We’re so vain.
God has written the hymnary of humanity and it has parts. Unfortunately, we don’t know how to sing parts anymore. But the problem is much worse than ignorance or a lack of musicality. Discontent to remain a member of the choir, we insist on a solo part.
Thus it is that we can’t read God’s music—the psalms. We think we’re speaking when we’re being spoken to. Likewise, we think we’re being spoken to when we are to be singing. We sing the wrong parts and we fail to sing the right ones. We sing the solo and fail to sing the choir’s chorus. When we read the psalms, we fail to make individual and communal distinctions and identifications. Who is the individual? Who is the group? When we do make distinctions, we invert them. To top it off, we’re so self-centered, we don’t even realize it—“of course this lyric must be about me.” We too easily identify with David as a king.
Read the 20th Psalm. Did you hear blessings being spoken to you or did you hear yourself blessing someone? In this psalm, the people pronounce blessings on David as He goes out to battle, knowing that Israel’s welfare is found in him.

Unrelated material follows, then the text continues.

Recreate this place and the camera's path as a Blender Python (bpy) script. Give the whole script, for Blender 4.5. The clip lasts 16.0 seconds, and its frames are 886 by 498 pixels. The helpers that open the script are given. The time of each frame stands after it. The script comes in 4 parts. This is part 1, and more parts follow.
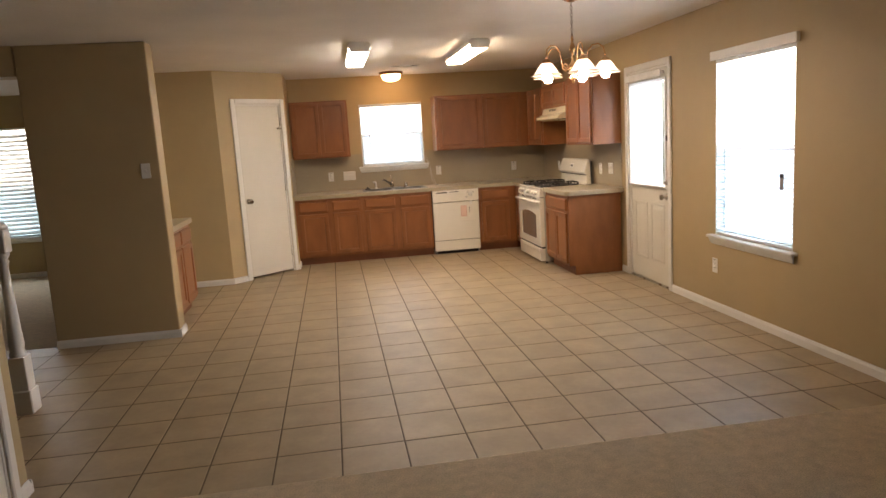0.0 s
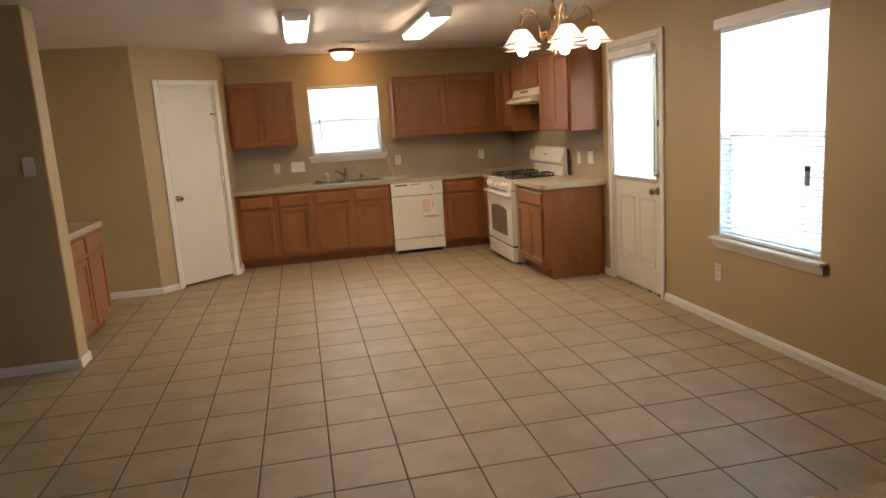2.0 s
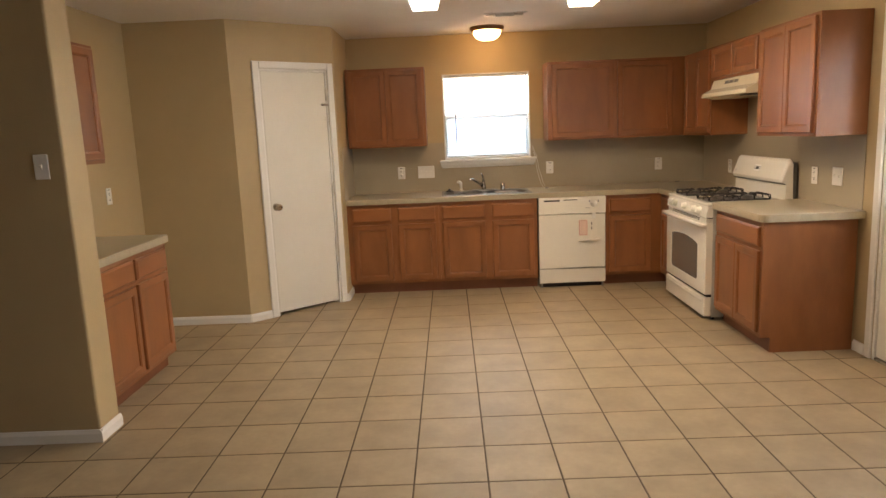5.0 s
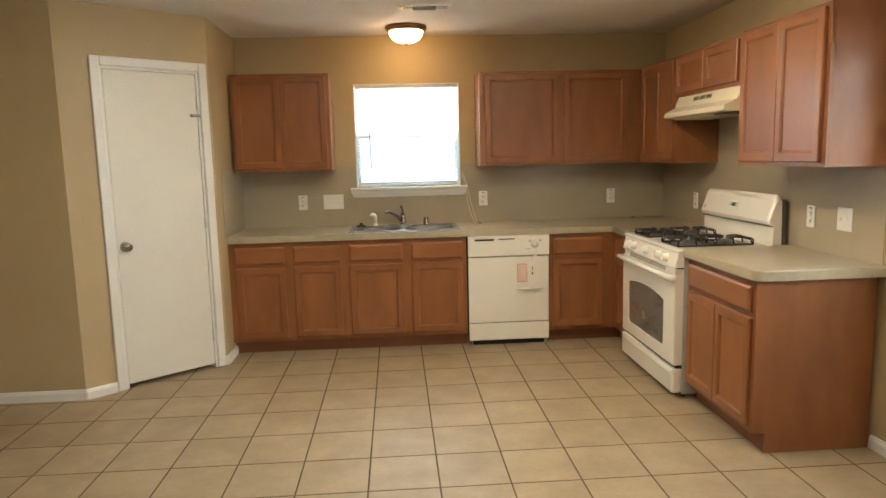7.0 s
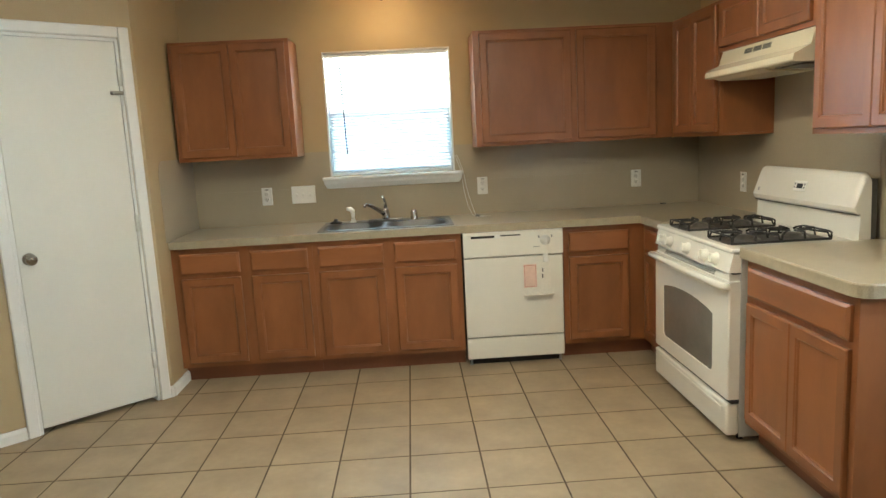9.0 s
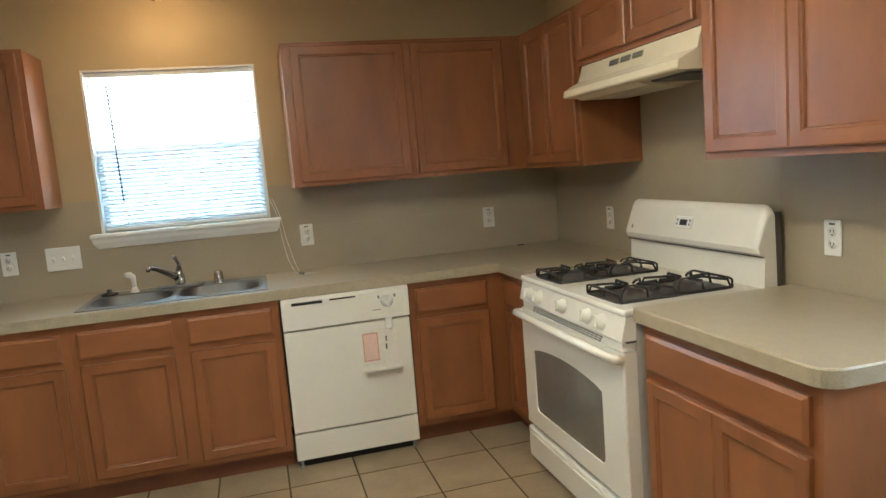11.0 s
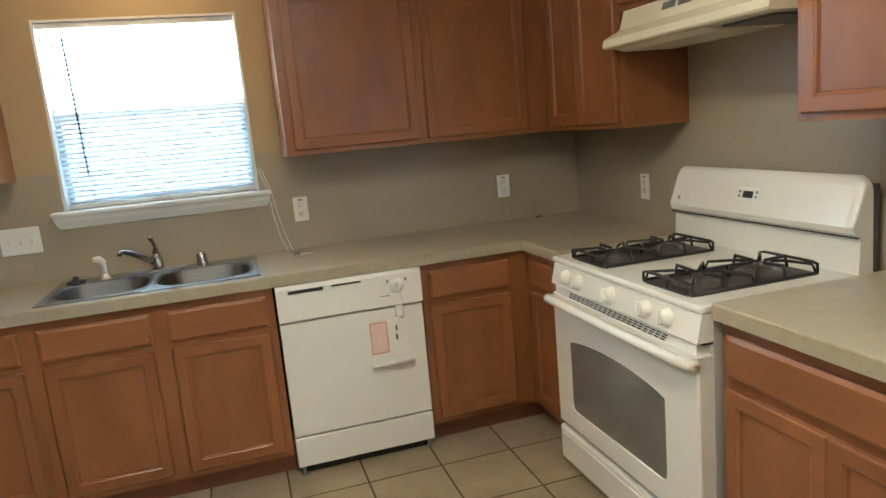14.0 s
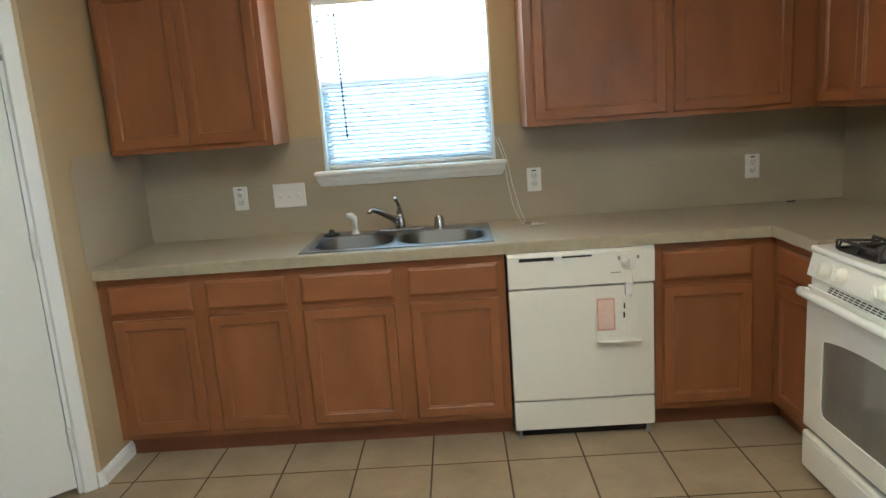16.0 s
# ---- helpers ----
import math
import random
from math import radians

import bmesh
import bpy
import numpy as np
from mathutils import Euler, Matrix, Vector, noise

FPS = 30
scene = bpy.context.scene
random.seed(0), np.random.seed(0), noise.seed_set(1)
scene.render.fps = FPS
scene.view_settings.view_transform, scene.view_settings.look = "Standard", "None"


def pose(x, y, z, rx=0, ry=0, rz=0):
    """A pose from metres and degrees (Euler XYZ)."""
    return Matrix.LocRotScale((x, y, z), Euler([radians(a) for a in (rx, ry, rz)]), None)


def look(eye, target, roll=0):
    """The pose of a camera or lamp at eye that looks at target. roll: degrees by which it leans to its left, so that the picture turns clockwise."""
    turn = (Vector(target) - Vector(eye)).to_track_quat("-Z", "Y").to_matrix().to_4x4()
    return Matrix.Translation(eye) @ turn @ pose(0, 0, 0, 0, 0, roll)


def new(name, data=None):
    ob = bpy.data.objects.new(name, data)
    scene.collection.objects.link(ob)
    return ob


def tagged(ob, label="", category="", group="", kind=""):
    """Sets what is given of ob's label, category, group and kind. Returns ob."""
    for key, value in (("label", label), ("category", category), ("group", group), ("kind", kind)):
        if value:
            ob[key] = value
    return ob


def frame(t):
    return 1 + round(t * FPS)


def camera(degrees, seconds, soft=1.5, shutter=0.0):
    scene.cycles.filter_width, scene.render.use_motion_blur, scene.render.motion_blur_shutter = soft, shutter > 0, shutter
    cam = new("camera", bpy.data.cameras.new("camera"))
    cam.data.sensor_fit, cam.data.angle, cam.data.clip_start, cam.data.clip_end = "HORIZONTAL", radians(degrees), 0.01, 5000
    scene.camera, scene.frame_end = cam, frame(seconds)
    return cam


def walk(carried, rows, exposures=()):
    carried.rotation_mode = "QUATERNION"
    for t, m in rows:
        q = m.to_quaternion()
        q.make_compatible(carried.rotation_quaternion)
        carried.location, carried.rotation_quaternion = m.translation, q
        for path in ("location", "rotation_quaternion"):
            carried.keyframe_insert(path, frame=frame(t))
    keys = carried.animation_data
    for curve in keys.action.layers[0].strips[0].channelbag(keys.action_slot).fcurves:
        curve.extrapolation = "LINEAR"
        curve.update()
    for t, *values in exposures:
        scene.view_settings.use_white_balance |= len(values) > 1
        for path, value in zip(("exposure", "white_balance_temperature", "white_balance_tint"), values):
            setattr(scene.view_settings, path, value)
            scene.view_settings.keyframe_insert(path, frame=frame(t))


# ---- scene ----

Save the solo part in verse 7, this is a song of the people for their king.
In Christ we have a King, not whom we bless, but who is blessed. He doesn’t need our blessing, this blessing is on Him. And so it is that we can be all the more confident exclaiming:
Some trust in chariots and some in horses,
but we trust in the name of the LORD our God.
They collapse and fall,
but we rise and stand upright.
Make the Psalms all about you, and any “confidence” you sing with is a display of arrogance. Sing with humility, and you may belt this psalm out with true confidence. Your King is blessed. Your King is heard. His victory is established. Let us shout over His salvation!